Instructions to follow >>
Quote the lines exactly, starting with the line that contains "carried.keyframe_insert(path, frame=frame(t))" and ending with the line that contains "scene.view_settings.keyframe_insert(path, frame=frame(t))", and leave out all other lines.

Given information >>
— start —
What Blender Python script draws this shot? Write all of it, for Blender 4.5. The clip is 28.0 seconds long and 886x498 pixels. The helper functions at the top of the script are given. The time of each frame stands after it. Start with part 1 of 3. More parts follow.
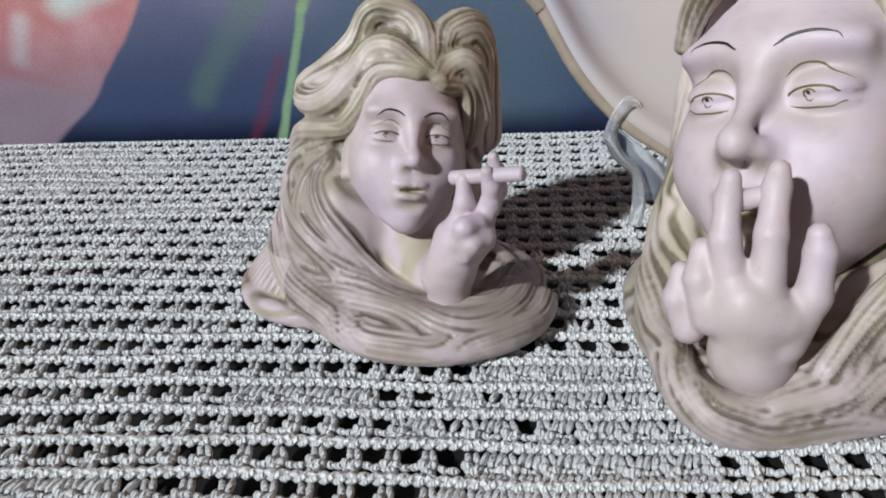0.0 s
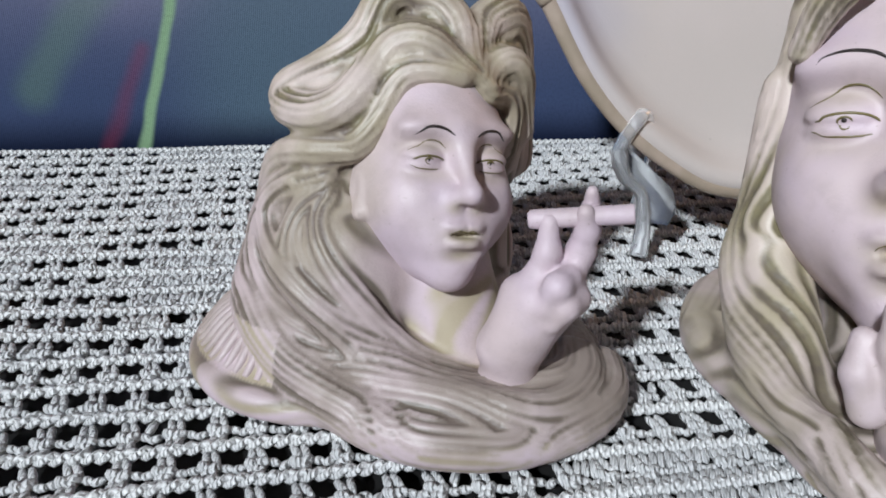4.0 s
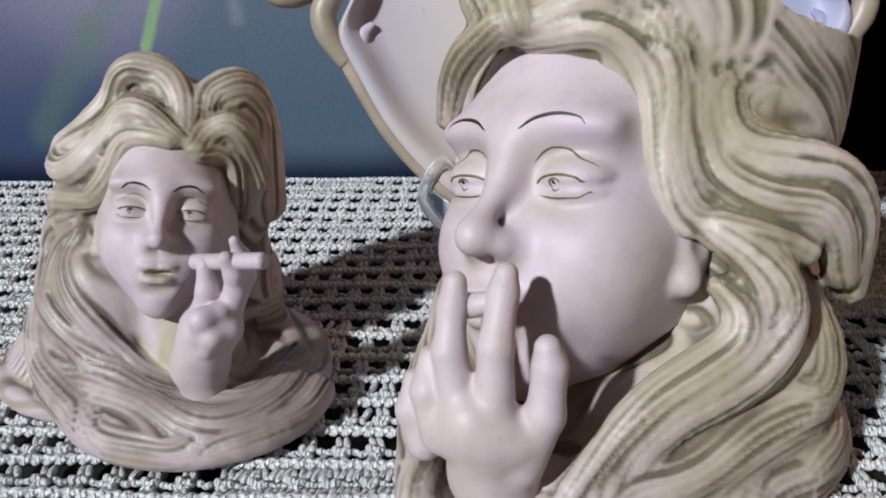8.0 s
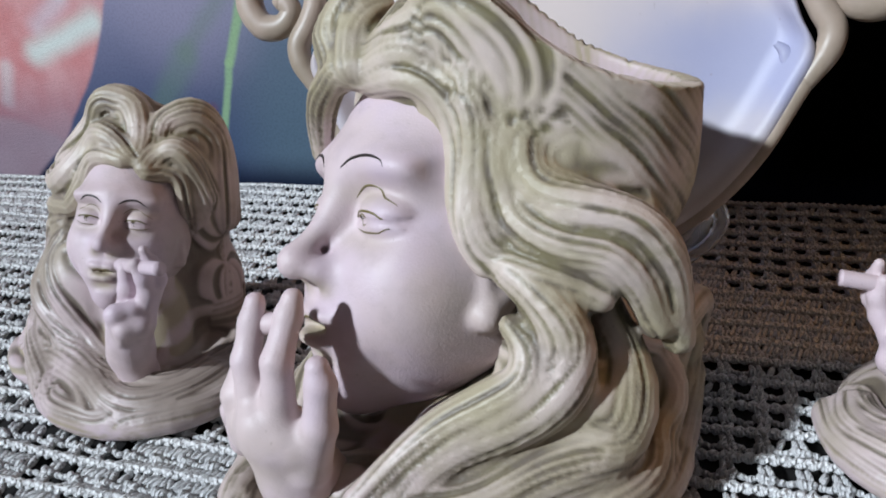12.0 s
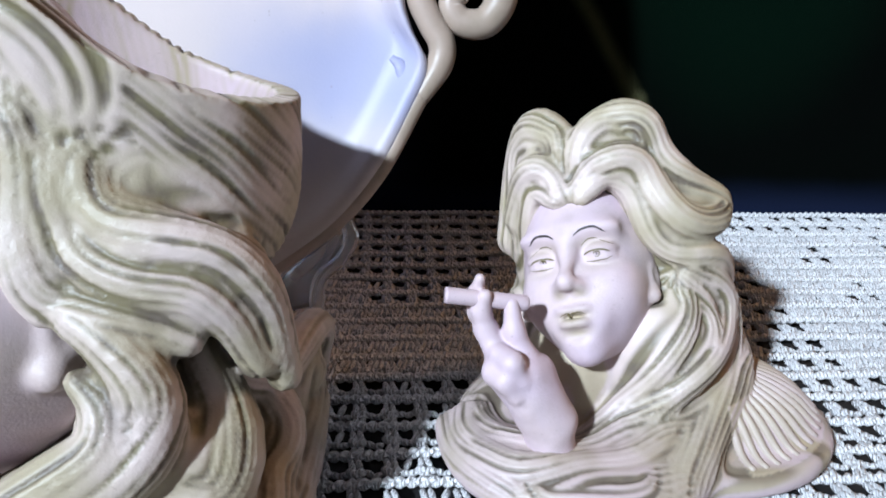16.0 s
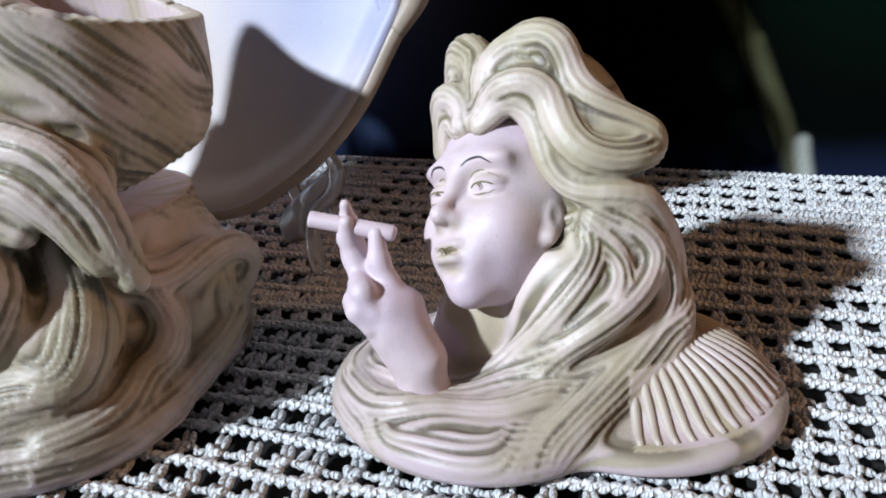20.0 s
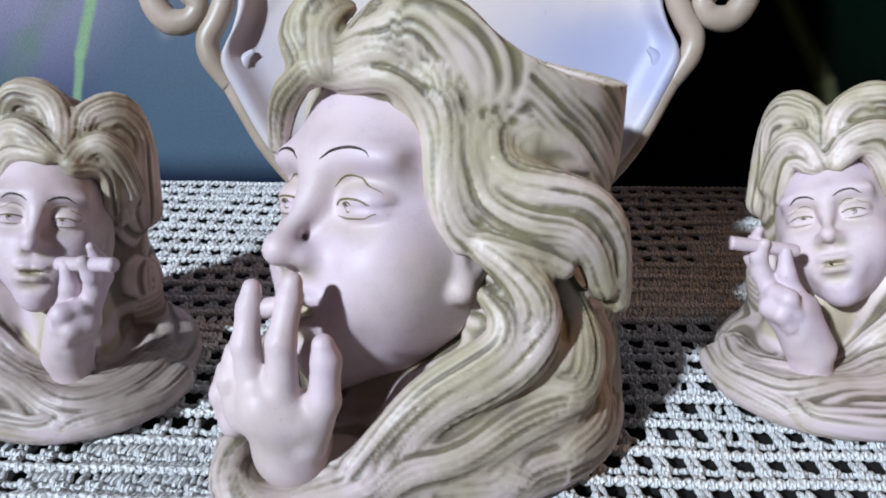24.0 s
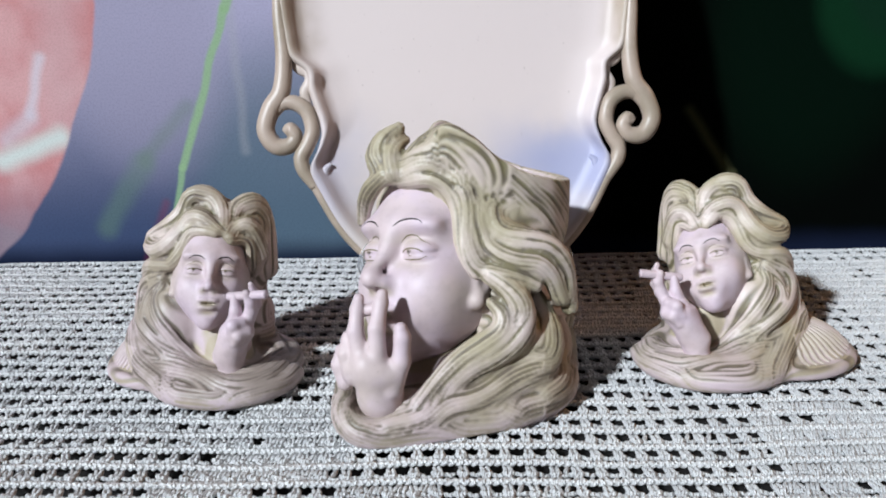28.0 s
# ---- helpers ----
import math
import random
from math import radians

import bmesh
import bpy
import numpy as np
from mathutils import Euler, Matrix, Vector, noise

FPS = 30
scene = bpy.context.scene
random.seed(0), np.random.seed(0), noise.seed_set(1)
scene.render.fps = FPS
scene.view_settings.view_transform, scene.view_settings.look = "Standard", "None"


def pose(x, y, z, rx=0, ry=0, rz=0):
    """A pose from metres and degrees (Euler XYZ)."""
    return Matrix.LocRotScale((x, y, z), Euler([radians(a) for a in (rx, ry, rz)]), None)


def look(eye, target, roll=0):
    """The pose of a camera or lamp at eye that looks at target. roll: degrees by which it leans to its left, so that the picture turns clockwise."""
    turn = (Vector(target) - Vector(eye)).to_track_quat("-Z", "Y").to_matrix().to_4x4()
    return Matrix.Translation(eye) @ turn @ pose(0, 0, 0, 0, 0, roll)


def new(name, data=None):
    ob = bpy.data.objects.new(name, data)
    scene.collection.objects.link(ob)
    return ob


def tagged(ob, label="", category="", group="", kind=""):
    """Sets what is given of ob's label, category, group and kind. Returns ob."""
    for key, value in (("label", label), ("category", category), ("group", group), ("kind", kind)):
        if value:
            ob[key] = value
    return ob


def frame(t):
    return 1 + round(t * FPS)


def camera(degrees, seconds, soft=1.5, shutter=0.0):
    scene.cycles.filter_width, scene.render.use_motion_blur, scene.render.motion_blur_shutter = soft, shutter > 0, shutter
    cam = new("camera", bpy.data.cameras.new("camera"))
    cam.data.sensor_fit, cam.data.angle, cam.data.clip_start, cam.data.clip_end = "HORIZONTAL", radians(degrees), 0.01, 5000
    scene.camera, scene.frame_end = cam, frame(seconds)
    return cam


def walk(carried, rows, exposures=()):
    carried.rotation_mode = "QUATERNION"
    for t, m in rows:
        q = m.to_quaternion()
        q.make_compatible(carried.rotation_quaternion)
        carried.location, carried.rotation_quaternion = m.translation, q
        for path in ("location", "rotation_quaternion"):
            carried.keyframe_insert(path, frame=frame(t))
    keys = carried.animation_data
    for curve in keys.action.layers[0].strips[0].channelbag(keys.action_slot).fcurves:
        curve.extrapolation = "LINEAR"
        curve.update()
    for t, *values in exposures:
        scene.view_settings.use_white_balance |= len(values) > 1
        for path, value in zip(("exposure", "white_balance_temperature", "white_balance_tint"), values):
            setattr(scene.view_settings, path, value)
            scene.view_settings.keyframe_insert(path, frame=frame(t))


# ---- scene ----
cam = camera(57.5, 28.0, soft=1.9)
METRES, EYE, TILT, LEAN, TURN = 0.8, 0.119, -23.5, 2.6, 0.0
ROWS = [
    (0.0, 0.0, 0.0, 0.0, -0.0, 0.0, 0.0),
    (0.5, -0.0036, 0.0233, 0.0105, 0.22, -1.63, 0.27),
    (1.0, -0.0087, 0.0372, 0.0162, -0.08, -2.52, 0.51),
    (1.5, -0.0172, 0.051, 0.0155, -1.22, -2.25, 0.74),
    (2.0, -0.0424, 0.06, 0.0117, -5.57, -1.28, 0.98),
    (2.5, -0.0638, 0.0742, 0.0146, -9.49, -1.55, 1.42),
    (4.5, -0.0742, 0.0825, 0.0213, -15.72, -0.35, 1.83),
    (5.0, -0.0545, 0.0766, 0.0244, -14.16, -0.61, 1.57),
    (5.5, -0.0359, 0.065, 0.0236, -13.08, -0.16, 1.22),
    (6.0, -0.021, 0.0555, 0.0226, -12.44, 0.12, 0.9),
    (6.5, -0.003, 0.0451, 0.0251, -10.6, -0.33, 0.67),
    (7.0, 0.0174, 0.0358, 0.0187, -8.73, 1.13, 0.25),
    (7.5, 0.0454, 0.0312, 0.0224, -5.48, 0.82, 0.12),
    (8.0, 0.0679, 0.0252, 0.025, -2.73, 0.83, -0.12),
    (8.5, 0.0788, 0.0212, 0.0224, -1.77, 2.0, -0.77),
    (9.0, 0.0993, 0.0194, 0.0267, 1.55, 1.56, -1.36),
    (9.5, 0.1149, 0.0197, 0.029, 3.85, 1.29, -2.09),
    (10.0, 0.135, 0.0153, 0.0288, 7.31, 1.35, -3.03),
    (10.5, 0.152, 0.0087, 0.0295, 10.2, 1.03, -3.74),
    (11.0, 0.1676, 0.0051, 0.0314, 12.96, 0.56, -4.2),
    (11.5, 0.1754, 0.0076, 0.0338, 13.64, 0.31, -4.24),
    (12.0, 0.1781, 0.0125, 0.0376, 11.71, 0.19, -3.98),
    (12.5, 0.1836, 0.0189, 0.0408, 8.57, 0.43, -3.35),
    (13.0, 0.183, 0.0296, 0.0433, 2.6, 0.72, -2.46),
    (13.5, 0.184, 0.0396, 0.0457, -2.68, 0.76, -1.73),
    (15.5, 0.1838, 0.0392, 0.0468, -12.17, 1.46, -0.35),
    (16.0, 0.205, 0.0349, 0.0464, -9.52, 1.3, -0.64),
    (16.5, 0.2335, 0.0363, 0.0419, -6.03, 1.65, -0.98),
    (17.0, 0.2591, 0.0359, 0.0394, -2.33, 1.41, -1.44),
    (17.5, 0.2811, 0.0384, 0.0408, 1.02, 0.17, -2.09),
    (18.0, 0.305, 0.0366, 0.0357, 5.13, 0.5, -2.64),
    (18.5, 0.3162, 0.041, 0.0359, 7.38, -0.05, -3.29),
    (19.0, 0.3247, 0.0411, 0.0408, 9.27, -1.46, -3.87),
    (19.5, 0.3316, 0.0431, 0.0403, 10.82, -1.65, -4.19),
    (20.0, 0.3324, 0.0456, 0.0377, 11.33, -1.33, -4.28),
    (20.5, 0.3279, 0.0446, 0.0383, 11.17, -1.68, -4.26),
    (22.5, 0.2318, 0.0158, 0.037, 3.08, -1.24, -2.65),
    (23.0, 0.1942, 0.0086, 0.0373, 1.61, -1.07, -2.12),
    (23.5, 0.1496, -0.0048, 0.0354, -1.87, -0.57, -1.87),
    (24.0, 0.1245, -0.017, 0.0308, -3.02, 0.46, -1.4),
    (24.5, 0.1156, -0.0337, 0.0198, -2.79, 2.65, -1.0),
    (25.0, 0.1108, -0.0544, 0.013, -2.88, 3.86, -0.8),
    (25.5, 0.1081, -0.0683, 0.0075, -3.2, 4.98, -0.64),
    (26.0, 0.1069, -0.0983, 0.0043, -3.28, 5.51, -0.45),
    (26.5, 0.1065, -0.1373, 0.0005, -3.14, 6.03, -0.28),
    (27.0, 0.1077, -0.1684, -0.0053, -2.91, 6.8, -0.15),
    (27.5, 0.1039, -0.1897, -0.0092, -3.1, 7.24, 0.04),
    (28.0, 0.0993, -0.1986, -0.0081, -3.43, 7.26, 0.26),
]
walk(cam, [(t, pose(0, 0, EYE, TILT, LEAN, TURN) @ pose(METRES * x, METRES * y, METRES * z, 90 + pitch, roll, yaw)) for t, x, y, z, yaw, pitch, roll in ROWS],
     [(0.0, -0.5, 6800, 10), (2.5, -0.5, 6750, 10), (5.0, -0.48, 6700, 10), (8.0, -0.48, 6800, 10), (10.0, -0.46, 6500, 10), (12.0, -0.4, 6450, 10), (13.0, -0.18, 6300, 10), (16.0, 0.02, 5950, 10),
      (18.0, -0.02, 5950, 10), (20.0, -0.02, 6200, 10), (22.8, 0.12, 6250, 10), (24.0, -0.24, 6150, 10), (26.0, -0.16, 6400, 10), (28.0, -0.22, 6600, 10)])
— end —
Exercise result >>
            carried.keyframe_insert(path, frame=frame(t))
    keys = carried.animation_data
    for curve in keys.action.layers[0].strips[0].channelbag(keys.action_slot).fcurves:
        curve.extrapolation = "LINEAR"
        curve.update()
    for t, *values in exposures:
        scene.view_settings.use_white_balance |= len(values) > 1
        for path, value in zip(("exposure", "white_balance_temperature", "white_balance_tint"), values):
            setattr(scene.view_settings, path, value)
            scene.view_settings.keyframe_insert(path, frame=frame(t))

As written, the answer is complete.